Verizon hasn’t promised not to charge for faster service, but it, too, has repeatedly said it wouldn’t block legal content online.

It’s true that Title II allows for all sorts of rules that make little sense, but the FCC can vote to set them aside — as it has for wireless voice service today.

What about a small Internet provider that doesn’t have squads of lawyers in house? Dane Jasper, CEO of the Santa Rosa, Calif.-based Sonic.Net, said he’d be fine with Title II rules: “I don’t anticipate challenges.”

Jasper — whose firm has been slowly deploying gigabit fiber over the past few years — said Title II could outright help small ISPs: The FCC could use Title II authority to require incumbent phone or cable Internet providers to let competitors pay for access to their last-mile connections to residences, the way DSL once worked.

(Note that wireless carriers wholesale their capacity to smaller firms without any regulatory prodding.)

That’s how broadband is still regulated in Europe. It is also very, very far down the corporate wish lists of Comcast, Verizon, and their ilk.

5. There’s no quick fix.
I would be stunned if the FCC voted in Title II regulation and then line-sharing. But much of what the commission might do remains unclear.

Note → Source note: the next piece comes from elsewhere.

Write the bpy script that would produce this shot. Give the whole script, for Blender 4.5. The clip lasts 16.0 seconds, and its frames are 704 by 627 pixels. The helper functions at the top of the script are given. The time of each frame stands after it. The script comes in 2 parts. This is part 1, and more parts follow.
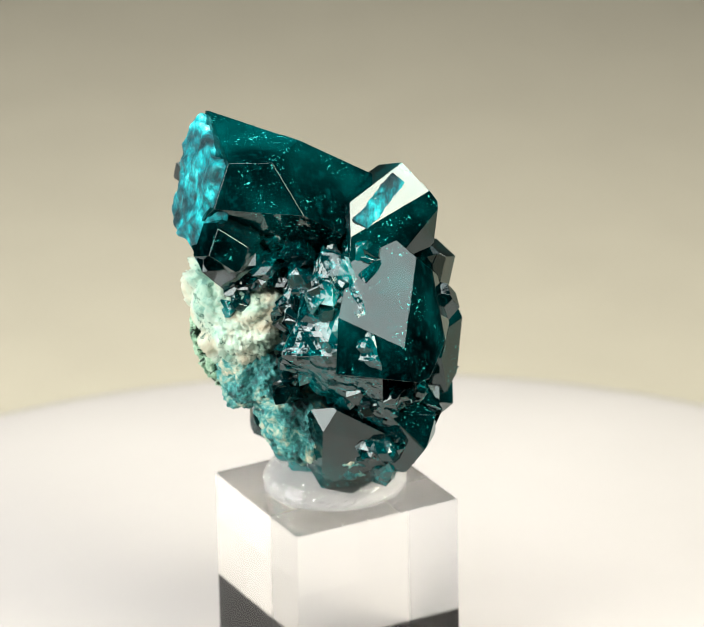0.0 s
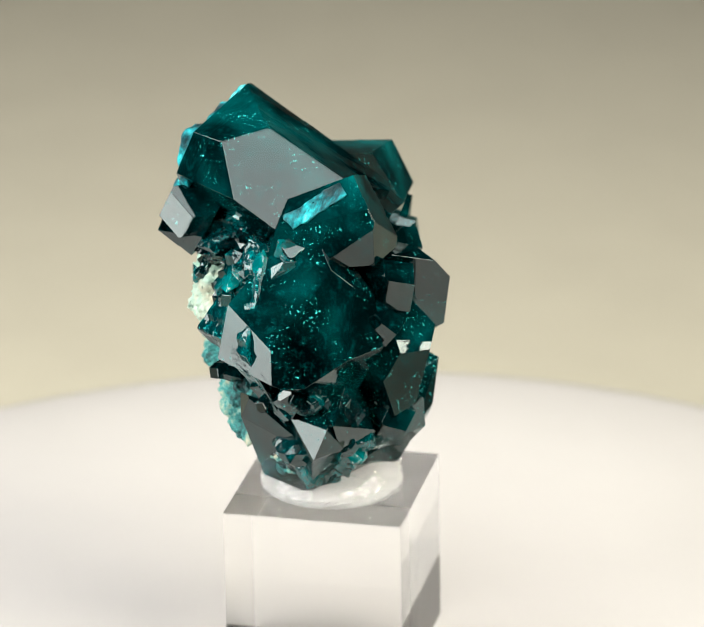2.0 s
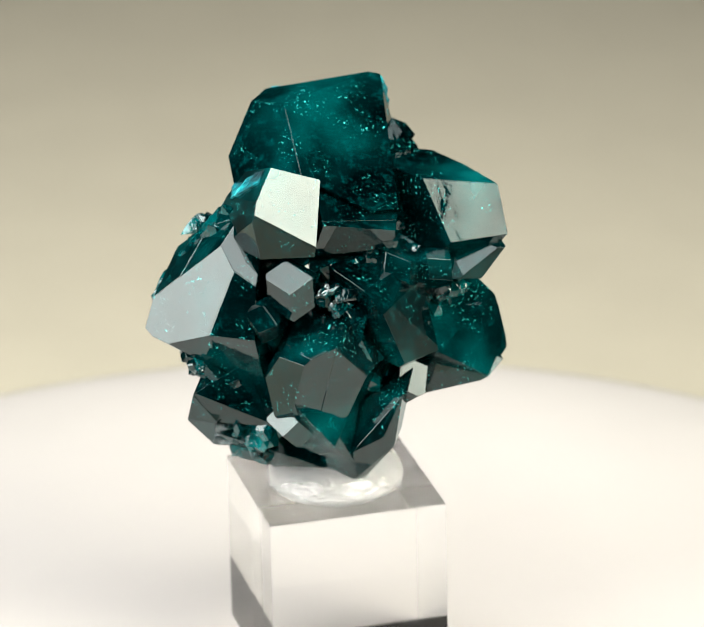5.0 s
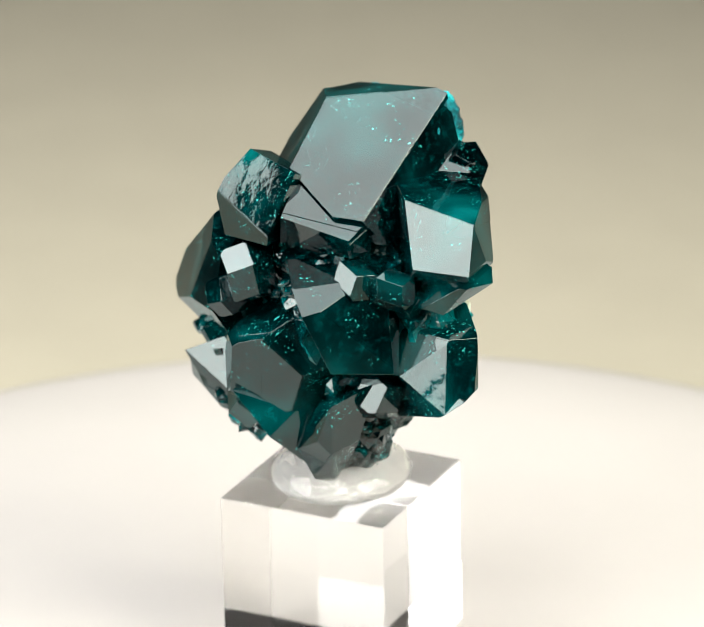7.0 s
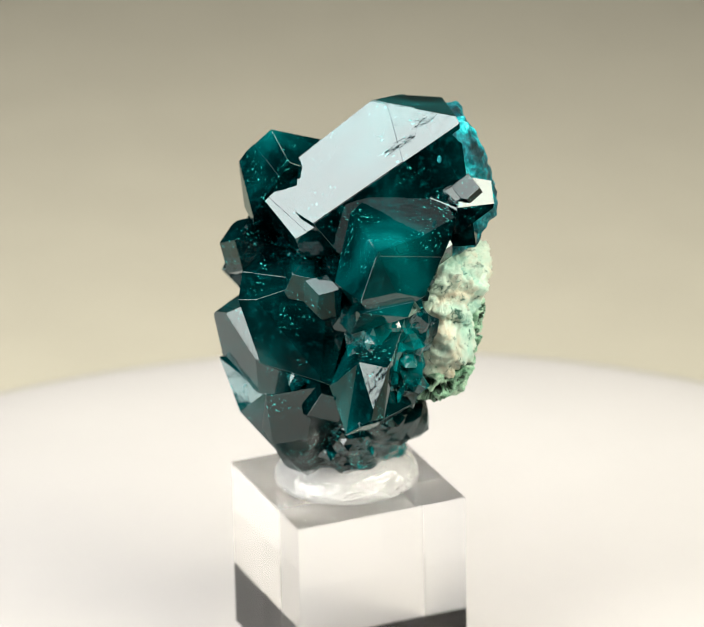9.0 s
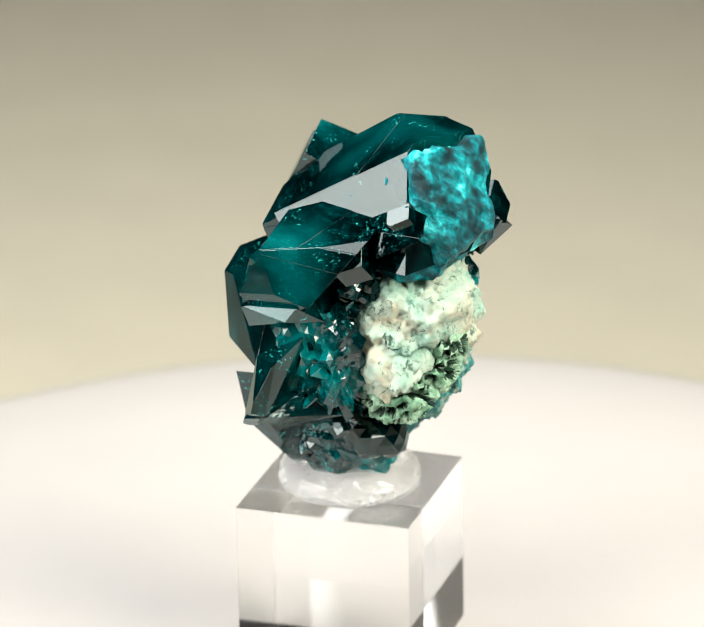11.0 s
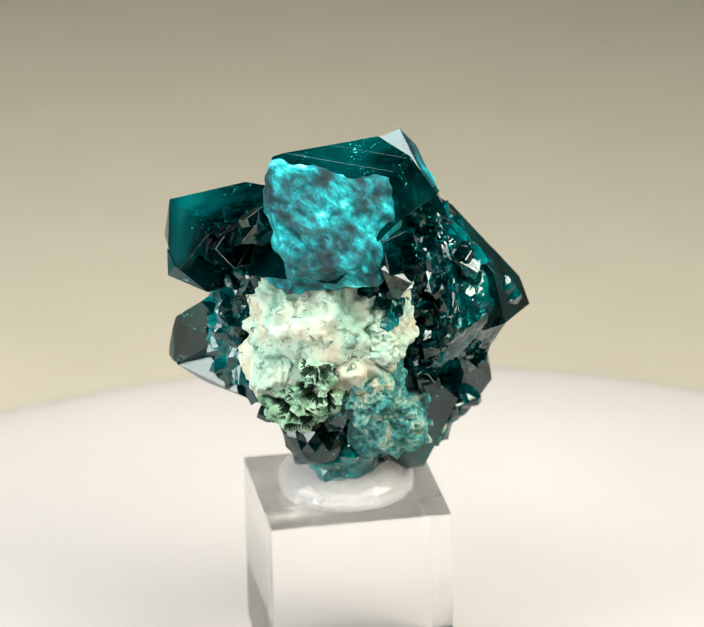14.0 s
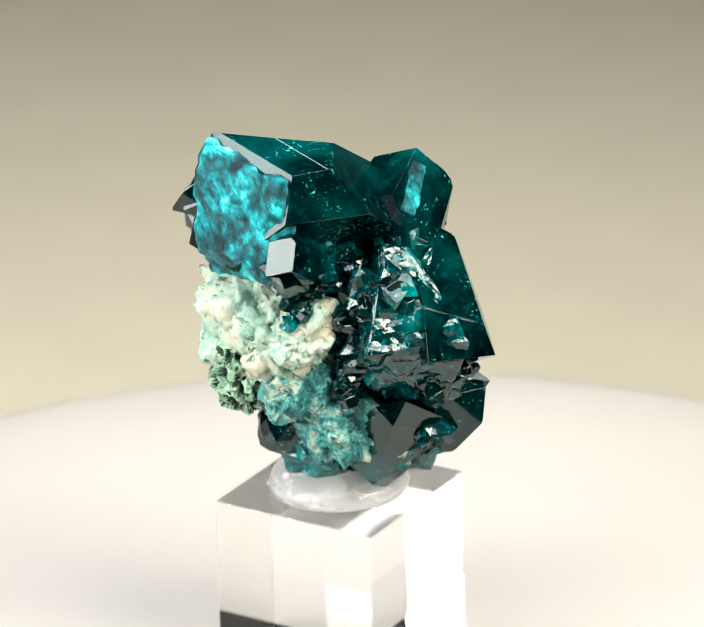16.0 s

One thing I do know: None of this will make your Internet connection faster, cheaper, or more reliable anytime soon. Nor will the FCC’s quieter moves to boost competition, from encouraging TV broadcasters to sell off unused spectrum for new data services to looking into overriding state bans on cities building their own broadband services.

It’s taken a few decades for Internet access in the U.S. to congeal into a local monopoly or duopoly, and changing that won’t be a quick process. If it happens at all.